Tuesday, March 15, 2011

Hints of Normalcy

Last Thursday, I tried to introduce some normalcy back into my day. By "normalcy," I mean doing more than lying around in my bed topless all day long. In these early days of breastfeeding, I find it tremendously difficult to muster the motivation needed to put on a bra and shirt.

Anyway, we started the day like we normally do with our herbal bath (one of the exceptions to my "pretty much just stay in bed" pattern). After the bath, I take a shower while Matt watches Henry. However, on the day I was most striving for normalcy, I started to feel really faint. I had to get out of the shower and lie down (this time, soaking wet). I'm pretty sure this brief spell was brought on by low blood sugar (I hadn't eaten in 14 hours because I have been trying to get a lot of sleep). I quickly put some food into my system and felt a lot better.

But then the stomach cramping and diarrhea started. Argh!

Needless to say, Thursday did not turn out to be the day that any sense of normalcy returned to my life.

I followed my midwife's advice and ate brown rice with honey for dinner. The next day, my stomach cramping and diarrhea had stopped, and I was once again determined to inject a little bit of normal into my routine. First thing that morning, I breastfed Henry in his room on the couch (sitting up!) and even studied Spanish while I was doing it.

On Saturday, I ventured out of the house for an "express" pedicure down the street, while Matt watched a sleeping Henry and then took him for a walk. Ironically, pedicures are not part of my normal routine at all, but I was really craving a little pampering. I was back in time for Henry's next feeding.

And then last night, while I was walking Henry around in our Ergo carrier, trying to help him realize that he didn't actually need any more food, I decided to pull out the list I made a while back of all the things to do while on maternity leave. The list isn't meant to overwhelm me with tasks and action items. Instead, it's meant to give me a sense of rhythm and help me remember my priorities.
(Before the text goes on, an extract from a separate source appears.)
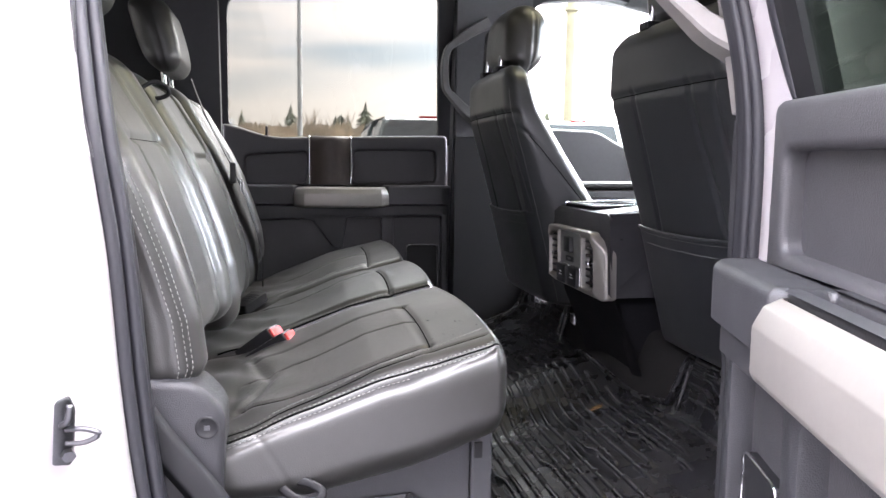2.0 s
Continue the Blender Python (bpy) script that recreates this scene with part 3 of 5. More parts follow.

I transferred the list to the whiteboard on our bathroom door. Every time I do something on the list, I simply put a check next to it. At the end of the day, I can leave all the list items there but erase the check marks so the list is ready for the next day.

Here's the current list:

  • Stay in bed until I have slept 8 hours (I got this idea out of a book; basically, I wake up and feed the baby all night long and into the morning, but I don't actually get up and out of bed in the morning until I have slept a total of 8 hours, no matter how long that takes!)
  • Shower
  • Practice Spanish while breastfeeding (using these CDs)
  • Write one blog post while Henry naps
  • Spend time out in nature with Henry
  • Give Henry tummy time and lie-on-your-back-and-stare-at-mobiles time
  • Read Henry a story
  • Read my own books while breastfeeding
  • Do laundry, tidy up the house, and talk on the phone while wearing the baby
  • Nap (during one of Henry's naps)
  • Spend quality time with Matt

It's only day one with the list (see, I'm writing a blog post!), but so far it feels great to emerge from the cocoon of my bedroom and try to resume some normal activities.

I'm just really looking forward to the day I'm allowed to go for hour-long walks again!

Share |


AZ said...

Oh Sara! Thanks for sharing these stories of the days after... I can only imagine how difficult the transition is, but it seems like you're approaching it with your usual thoughtfulness and resolve, which is all you can do for now, I think. And the photo of Henry is beautiful. Congratulations!

Anna said...

I am really glad you were able to leave the house for a little bit and get pampered.

What has the transition to maternity leave been like for you? I am due in about two months and wonder a lot about how I will handle the 12 weeks outside of the work environment. I really like your idea of making a list for the time--I think I will do that as well.

Anonymous said...

He's beautiful!

Do you put him to sleep on his belly with a blanket, though? Back to sleep without blankets is what they suggest to reduce the risk of SIDS.